Aim
Repeat the line that contains "return 1 + round(t * FPS)", the line that contains "for t, *values", and all lines between them, exactly and with no other lines.

* * *

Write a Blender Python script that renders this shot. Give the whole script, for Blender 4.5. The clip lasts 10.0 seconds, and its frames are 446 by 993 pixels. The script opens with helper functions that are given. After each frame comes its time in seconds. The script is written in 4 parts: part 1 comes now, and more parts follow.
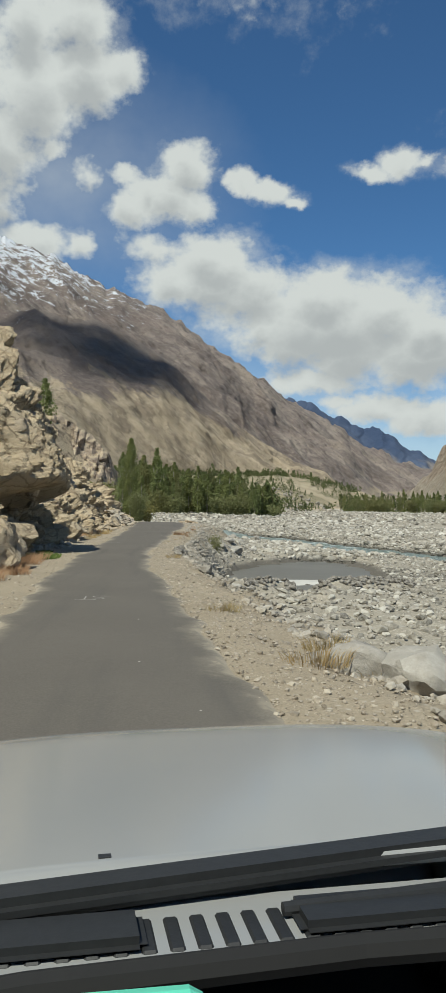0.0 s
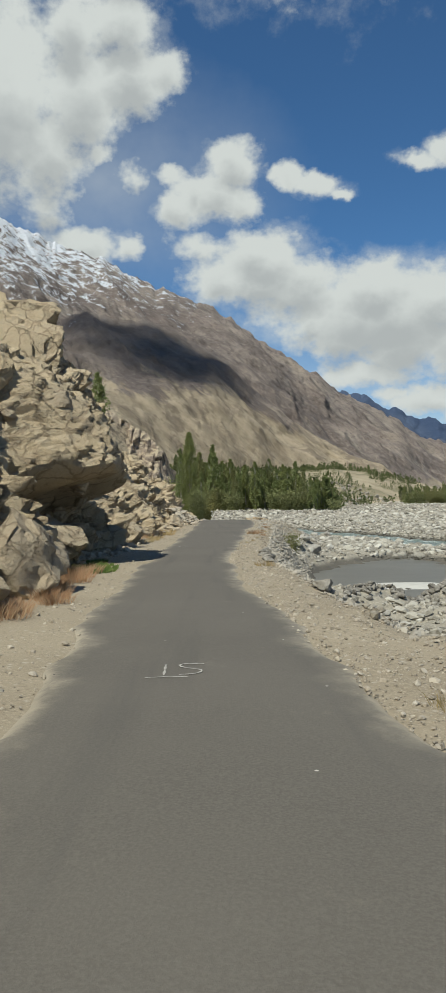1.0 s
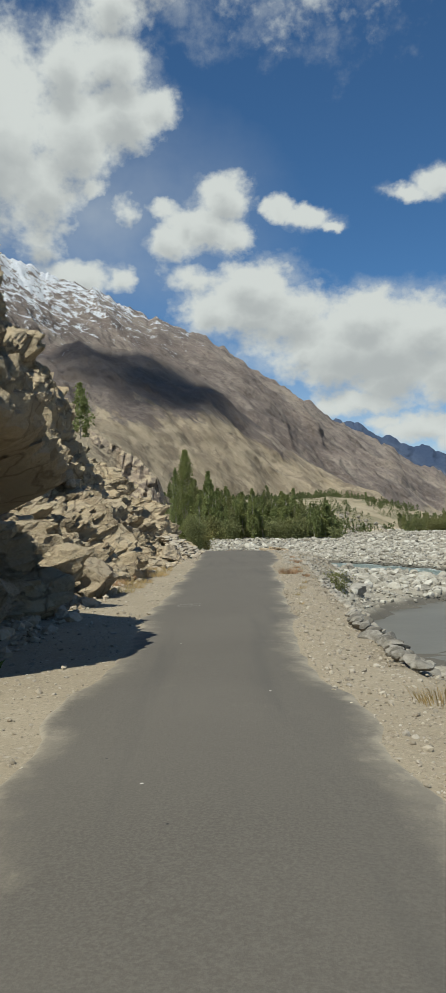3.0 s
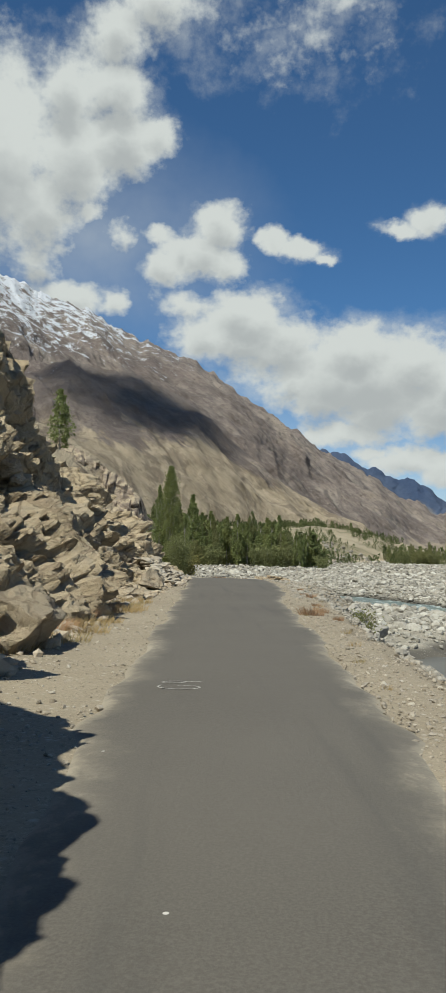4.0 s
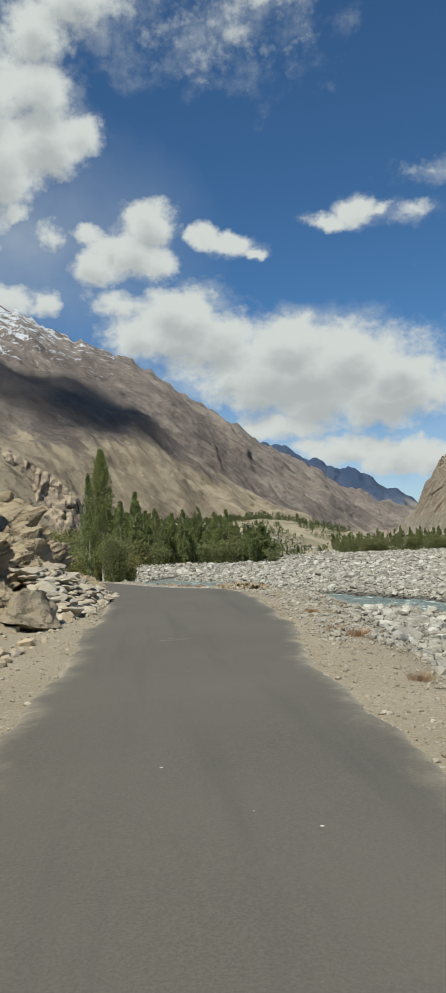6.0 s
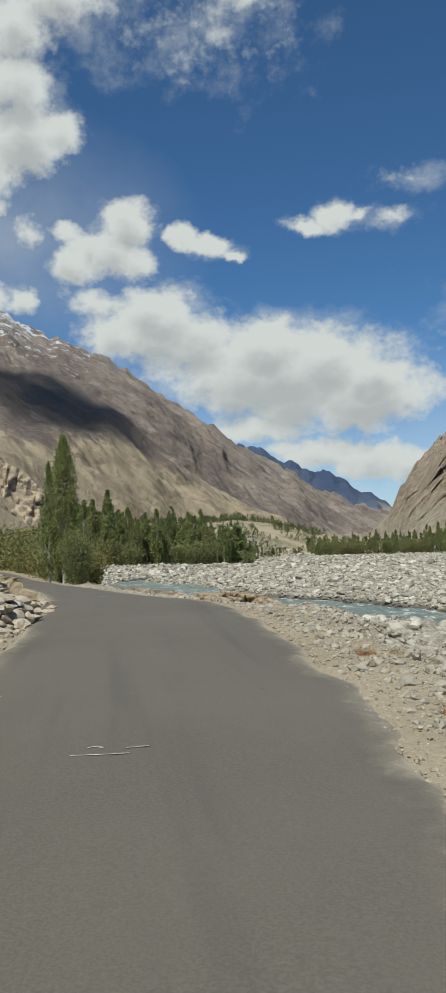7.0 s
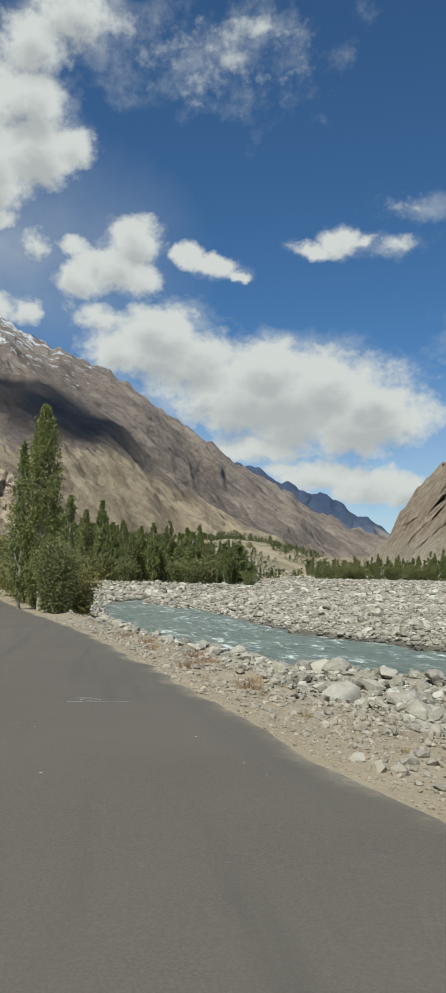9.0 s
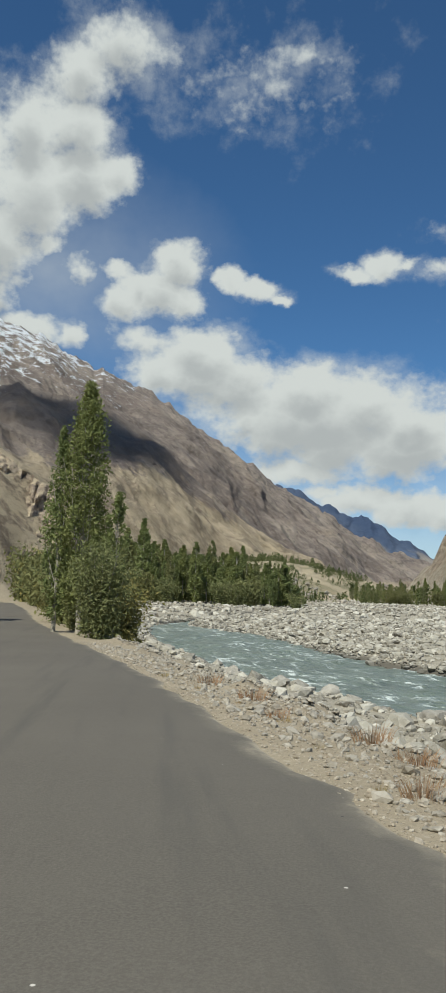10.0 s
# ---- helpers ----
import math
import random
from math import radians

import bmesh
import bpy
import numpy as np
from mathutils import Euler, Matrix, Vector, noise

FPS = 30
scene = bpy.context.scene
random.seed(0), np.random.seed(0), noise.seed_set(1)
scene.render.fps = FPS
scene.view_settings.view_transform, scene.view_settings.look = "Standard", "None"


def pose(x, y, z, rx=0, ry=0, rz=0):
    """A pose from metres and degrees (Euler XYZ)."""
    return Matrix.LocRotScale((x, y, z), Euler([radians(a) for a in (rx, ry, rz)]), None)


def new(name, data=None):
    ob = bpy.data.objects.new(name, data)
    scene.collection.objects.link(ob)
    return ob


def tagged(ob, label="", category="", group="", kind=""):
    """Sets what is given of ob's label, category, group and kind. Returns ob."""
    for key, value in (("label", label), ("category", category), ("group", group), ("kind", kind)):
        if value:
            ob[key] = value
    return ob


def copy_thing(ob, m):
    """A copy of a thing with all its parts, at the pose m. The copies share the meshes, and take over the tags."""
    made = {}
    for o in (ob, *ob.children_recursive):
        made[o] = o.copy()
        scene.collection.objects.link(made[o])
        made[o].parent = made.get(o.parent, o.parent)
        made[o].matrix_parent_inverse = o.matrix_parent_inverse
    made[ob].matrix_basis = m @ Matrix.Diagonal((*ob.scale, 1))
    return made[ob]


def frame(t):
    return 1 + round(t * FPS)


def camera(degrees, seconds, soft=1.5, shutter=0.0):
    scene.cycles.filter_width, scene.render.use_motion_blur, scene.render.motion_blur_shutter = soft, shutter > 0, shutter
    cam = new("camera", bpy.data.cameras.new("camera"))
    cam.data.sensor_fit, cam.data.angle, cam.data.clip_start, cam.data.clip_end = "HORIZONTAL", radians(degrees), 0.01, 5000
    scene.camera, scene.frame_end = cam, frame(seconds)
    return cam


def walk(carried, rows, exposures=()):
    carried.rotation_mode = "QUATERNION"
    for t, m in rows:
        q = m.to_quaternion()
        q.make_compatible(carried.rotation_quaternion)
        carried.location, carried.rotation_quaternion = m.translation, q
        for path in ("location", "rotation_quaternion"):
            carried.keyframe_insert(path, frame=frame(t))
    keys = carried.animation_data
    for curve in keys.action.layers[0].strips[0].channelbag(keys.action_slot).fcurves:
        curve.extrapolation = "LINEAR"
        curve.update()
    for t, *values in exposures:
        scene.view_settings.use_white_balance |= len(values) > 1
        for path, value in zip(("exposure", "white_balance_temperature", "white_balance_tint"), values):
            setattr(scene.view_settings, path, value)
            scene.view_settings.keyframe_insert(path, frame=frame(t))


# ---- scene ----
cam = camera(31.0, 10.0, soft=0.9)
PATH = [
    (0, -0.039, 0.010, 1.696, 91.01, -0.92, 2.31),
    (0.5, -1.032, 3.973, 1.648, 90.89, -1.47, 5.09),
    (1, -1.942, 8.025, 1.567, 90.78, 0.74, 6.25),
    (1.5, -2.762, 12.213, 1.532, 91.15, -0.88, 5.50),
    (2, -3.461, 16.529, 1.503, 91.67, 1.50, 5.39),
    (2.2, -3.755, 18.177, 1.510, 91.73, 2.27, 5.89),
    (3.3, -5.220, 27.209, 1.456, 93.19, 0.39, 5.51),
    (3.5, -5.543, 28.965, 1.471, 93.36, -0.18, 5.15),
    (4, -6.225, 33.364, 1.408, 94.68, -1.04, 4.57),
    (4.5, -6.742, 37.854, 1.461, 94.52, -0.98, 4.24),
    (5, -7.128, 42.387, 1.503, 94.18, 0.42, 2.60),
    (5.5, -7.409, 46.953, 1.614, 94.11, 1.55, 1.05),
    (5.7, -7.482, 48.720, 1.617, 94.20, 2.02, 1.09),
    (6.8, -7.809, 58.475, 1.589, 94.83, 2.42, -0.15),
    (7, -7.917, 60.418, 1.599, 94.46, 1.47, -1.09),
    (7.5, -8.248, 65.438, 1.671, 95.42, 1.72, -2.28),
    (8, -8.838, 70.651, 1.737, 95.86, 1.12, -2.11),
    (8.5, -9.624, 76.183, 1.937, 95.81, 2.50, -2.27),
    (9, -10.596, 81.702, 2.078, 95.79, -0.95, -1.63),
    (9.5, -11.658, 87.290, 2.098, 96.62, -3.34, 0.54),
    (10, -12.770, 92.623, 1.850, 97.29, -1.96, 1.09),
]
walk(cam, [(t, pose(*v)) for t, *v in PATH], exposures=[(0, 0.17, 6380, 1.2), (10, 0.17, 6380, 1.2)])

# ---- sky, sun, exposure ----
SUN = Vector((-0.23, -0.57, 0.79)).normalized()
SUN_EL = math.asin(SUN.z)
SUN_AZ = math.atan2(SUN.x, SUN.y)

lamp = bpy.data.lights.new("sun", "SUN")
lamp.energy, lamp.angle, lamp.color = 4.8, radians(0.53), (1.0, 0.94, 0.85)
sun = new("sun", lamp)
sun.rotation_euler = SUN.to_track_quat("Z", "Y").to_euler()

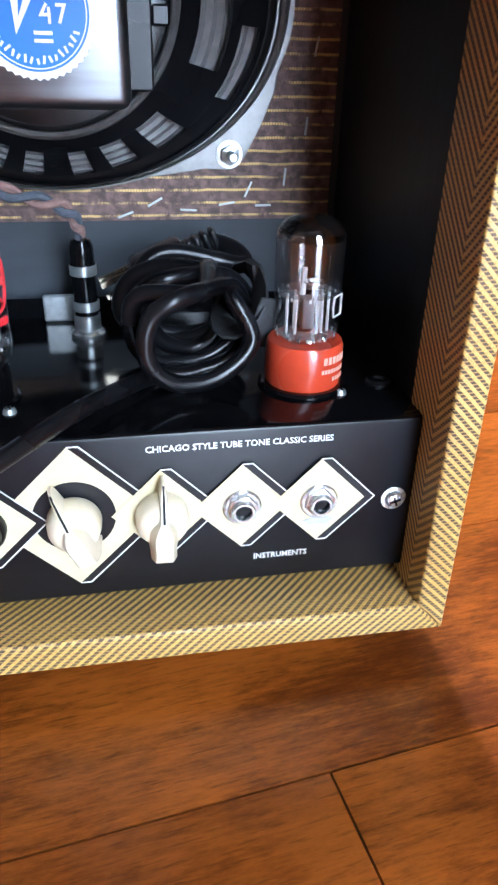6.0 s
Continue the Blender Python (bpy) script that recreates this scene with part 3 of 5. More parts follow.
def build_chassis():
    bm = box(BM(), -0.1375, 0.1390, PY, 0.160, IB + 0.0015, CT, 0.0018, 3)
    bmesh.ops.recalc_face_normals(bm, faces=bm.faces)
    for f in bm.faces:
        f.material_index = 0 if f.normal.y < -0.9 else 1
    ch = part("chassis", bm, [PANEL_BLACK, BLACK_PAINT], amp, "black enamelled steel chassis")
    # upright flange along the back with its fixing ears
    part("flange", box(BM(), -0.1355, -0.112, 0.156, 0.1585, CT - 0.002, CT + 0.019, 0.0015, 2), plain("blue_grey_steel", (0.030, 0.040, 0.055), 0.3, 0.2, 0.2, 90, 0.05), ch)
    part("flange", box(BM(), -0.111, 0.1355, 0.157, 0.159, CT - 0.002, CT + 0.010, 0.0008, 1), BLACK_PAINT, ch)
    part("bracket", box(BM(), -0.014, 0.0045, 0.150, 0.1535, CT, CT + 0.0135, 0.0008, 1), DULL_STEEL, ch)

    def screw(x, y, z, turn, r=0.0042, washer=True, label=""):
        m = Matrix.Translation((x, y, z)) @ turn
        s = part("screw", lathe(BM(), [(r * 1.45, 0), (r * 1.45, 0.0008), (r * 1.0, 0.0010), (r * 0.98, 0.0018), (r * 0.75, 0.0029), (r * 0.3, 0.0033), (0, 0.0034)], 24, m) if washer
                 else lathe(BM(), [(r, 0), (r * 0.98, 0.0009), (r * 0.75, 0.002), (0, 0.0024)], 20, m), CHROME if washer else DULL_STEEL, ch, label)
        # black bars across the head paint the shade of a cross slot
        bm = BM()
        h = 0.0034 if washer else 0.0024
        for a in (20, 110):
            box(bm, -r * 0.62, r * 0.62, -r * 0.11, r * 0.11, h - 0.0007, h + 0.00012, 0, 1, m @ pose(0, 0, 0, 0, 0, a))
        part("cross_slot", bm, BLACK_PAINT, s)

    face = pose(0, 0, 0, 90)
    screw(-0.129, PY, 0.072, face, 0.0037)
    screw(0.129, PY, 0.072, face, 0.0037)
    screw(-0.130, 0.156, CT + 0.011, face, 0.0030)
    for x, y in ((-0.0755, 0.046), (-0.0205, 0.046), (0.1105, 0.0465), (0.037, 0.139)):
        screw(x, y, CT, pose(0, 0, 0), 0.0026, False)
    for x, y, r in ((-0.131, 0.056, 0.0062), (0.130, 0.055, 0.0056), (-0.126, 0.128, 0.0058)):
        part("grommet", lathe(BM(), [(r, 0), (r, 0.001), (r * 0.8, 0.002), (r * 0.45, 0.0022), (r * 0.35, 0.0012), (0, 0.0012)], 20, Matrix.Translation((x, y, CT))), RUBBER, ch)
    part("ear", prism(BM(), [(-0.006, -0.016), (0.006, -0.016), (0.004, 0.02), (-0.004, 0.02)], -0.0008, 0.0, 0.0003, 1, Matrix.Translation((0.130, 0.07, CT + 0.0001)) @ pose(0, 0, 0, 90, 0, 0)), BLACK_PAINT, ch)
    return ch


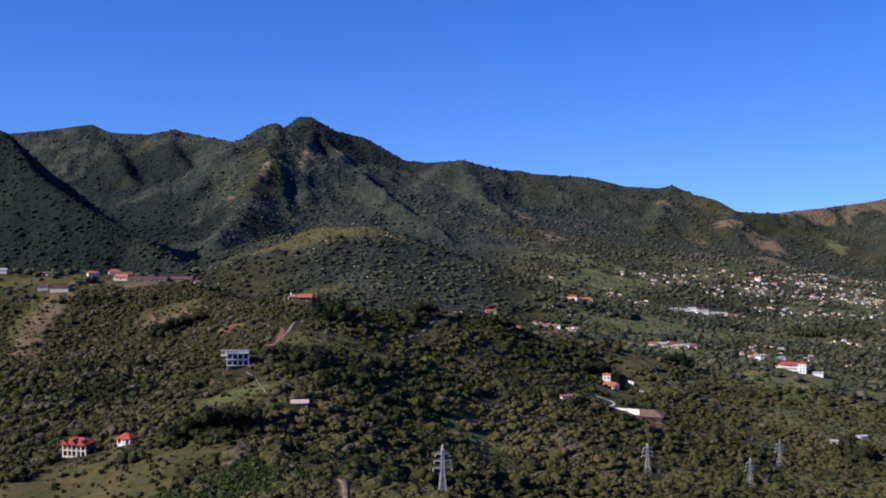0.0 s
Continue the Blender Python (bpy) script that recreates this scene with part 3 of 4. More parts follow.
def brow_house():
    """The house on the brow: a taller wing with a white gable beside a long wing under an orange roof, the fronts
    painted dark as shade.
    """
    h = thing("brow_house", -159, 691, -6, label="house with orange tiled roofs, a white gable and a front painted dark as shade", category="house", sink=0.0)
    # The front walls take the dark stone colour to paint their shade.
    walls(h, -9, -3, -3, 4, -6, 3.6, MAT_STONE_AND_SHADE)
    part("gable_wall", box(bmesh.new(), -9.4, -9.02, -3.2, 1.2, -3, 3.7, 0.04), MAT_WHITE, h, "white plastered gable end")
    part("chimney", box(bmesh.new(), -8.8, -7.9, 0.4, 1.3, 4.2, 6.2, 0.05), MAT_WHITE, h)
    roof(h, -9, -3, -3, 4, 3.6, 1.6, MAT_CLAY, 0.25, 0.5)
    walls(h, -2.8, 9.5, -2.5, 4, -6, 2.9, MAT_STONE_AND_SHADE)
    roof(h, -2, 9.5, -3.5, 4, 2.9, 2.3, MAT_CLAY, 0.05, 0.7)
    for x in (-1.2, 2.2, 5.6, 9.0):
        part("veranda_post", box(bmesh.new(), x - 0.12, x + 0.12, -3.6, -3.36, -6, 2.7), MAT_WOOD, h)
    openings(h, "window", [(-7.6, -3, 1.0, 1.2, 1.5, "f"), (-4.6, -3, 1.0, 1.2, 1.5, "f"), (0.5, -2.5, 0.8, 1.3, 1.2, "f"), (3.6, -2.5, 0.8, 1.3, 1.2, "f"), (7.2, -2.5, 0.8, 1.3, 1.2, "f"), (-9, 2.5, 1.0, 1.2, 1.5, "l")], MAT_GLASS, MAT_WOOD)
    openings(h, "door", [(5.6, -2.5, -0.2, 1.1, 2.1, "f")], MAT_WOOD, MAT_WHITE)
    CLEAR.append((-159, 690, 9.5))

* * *

Reply to the task
    return 1 + round(t * FPS)


def camera(degrees, seconds, soft=1.5, shutter=0.0):
    scene.cycles.filter_width, scene.render.use_motion_blur, scene.render.motion_blur_shutter = soft, shutter > 0, shutter
    cam = new("camera", bpy.data.cameras.new("camera"))
    cam.data.sensor_fit, cam.data.angle, cam.data.clip_start, cam.data.clip_end = "HORIZONTAL", radians(degrees), 0.01, 5000
    scene.camera, scene.frame_end = cam, frame(seconds)
    return cam


def walk(carried, rows, exposures=()):
    carried.rotation_mode = "QUATERNION"
    for t, m in rows:
        q = m.to_quaternion()
        q.make_compatible(carried.rotation_quaternion)
        carried.location, carried.rotation_quaternion = m.translation, q
        for path in ("location", "rotation_quaternion"):
            carried.keyframe_insert(path, frame=frame(t))
    keys = carried.animation_data
    for curve in keys.action.layers[0].strips[0].channelbag(keys.action_slot).fcurves:
        curve.extrapolation = "LINEAR"
        curve.update()
    for t, *values in exposures:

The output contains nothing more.